How I Built a RAG System in Rails Using Nomic Embeddings and OpenAI
2025-07-18
Retrieval-Augmented Generation (RAG) is a practical way to bring your own data into LLM workflows. Instead of fine-tuning, you give the model context that makes its answers specific and trustworthy.
In this post, I’ll walk through how I wired up a RAG pipeline inside a Rails app using:
- Nomic embeddings (open-source, high-quality, self-hostable)
- PgVector for vector search
- OpenAI for response generation
The result is a system that feels light, flexible, and doesn’t lock you into one vendor.
🧠 What Is RAG, Really?
Think of RAG as a two-step handshake:
- Find the right data → Embed the query, search your knowledge base, and pull back relevant snippets.
- Generate with context → Hand both the query and those snippets to an LLM so it answers with precision.
It looks like this:
[ User Question ]
↓
[ Embed with Nomic ]
↓
[ Vector Search in PgVector ]
↓
[ Retrieve Relevant Chunks ]
↓
[ Assemble Prompt ]
↓
[ Generate Answer with OpenAI ]
This avoids heavy fine-tuning and keeps your system adaptable.
🧰 The Stack
- Rails → Controllers, persistence, orchestration
- FastAPI → Lightweight Python service serving Nomic embeddings
- Nomic Embedding Model → For semantic search
- PgVector → PostgreSQL extension for vector queries
- OpenAI GPT-4 / GPT-3.5 → Generation step
🛠 Step 1: Running Nomic Locally
I wanted to avoid API costs and limits, so I served embeddings locally via FastAPI and sentence-transformers
:
from fastapi import FastAPI, Request
from sentence_transformers import SentenceTransformer
app = FastAPI()
model = SentenceTransformer("nomic-ai/nomic-embed-text-v2-moe")
@app.post("/embed")
async def embed(req: Request):
data = await req.json()
input_text = data["input"]
embedding = model.encode(input_text).tolist()

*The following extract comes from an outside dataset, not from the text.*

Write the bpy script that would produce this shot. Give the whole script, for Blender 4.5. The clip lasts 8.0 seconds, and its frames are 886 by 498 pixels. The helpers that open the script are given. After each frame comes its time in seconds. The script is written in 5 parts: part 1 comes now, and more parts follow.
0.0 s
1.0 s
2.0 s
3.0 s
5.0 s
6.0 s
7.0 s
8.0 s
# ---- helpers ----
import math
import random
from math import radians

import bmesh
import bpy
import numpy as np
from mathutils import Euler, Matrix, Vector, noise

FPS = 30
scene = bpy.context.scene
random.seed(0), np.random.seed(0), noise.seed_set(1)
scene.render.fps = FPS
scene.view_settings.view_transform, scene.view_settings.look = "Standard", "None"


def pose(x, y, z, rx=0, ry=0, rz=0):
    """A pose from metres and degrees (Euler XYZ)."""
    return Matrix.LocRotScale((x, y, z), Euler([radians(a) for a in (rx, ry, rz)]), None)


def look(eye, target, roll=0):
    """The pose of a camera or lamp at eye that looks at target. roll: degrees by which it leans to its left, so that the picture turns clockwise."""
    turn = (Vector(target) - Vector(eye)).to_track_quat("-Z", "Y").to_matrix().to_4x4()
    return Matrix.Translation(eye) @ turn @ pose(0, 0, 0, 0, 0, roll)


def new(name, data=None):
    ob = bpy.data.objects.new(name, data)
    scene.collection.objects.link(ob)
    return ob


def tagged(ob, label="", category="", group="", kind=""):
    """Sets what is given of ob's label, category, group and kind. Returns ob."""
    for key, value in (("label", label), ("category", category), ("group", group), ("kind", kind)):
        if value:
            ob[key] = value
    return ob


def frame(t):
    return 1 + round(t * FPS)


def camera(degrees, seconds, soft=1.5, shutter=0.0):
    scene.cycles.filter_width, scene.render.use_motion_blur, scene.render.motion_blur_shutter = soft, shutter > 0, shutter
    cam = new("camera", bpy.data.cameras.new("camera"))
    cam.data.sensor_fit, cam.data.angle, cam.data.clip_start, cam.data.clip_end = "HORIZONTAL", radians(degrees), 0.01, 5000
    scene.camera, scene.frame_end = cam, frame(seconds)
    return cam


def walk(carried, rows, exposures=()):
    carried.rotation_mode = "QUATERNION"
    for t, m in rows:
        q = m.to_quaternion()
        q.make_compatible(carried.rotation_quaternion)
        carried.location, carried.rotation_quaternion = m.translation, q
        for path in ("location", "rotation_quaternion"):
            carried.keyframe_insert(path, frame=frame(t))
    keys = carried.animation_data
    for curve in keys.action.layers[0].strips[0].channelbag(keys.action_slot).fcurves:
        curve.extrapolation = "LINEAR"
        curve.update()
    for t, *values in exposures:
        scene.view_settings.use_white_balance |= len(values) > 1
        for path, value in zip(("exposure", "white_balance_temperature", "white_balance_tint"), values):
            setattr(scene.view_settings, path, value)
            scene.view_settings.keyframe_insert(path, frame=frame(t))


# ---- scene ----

return { "embedding": embedding }
This internal API cleanly replaces OpenAI’s /embeddings
.
📄 Step 2: Chunk and Store Data
Split content into short passages (~100–300 words). Embed each passage and store it in Postgres with pgvector
:
CREATE EXTENSION IF NOT EXISTS vector;
class AddEmbeddingToDocuments < ActiveRecord::Migration[7.1]
def change
add_column :documents, :embedding, :vector, limit: 768 # Nomic v2-moe size
end
end
🤖 Step 3: Embed Queries
Your Rails controller can call the FastAPI service:
def get_embedding(text)
response = Faraday.post(
"http://localhost:8000/embed",
{ input: text }.to_json,
"Content-Type" => "application/json"
)
JSON.parse(response.body)["embedding"]
end
Use the same embedding model for both queries and documents — consistency matters.
🔍 Step 4: Vector Search
Find the closest matches with cosine similarity:
Document.order("embedding <-> cube(array[?])", query_vector).limit(5)
These top matches form the “knowledge pack” for the LLM.
🧾 Step 5: Prompt Assembly
Concatenate the retrieved passages into the prompt:
client.chat(
parameters: {
model: "gpt-4",
messages: [
{ role: "system", content: "Answer using the provided context." },
{ role: "user", content: build_contextual_prompt(user_input, top_chunks) }
]
}
)
✅ Why Nomic for Embeddings?
- Open-source and multilingual
- Runs locally → no token limits, no vendor lock-in
- Solid benchmarks (MTEB) and practical retrieval quality
💡 Why Still Use OpenAI?
For me, the generation step is where OpenAI models shine. By decoupling the embedding layer, I get flexibility: I can swap LLMs later without rebuilding the pipeline.
🧠 Takeaways
- RAG doesn’t need to be a heavyweight system.
- Pairing open-source embeddings with OpenAI generation creates a powerful hybrid.
- With Rails + PgVector, vector search feels like a natural extension of your existing app.
If you’re new to RAG, start small. Build the pipeline end-to-end with one document table and a FastAPI service. Don’t overengineer at first, once you see it work on a toy dataset, scaling to production is mostly a matter of indexing and monitoring.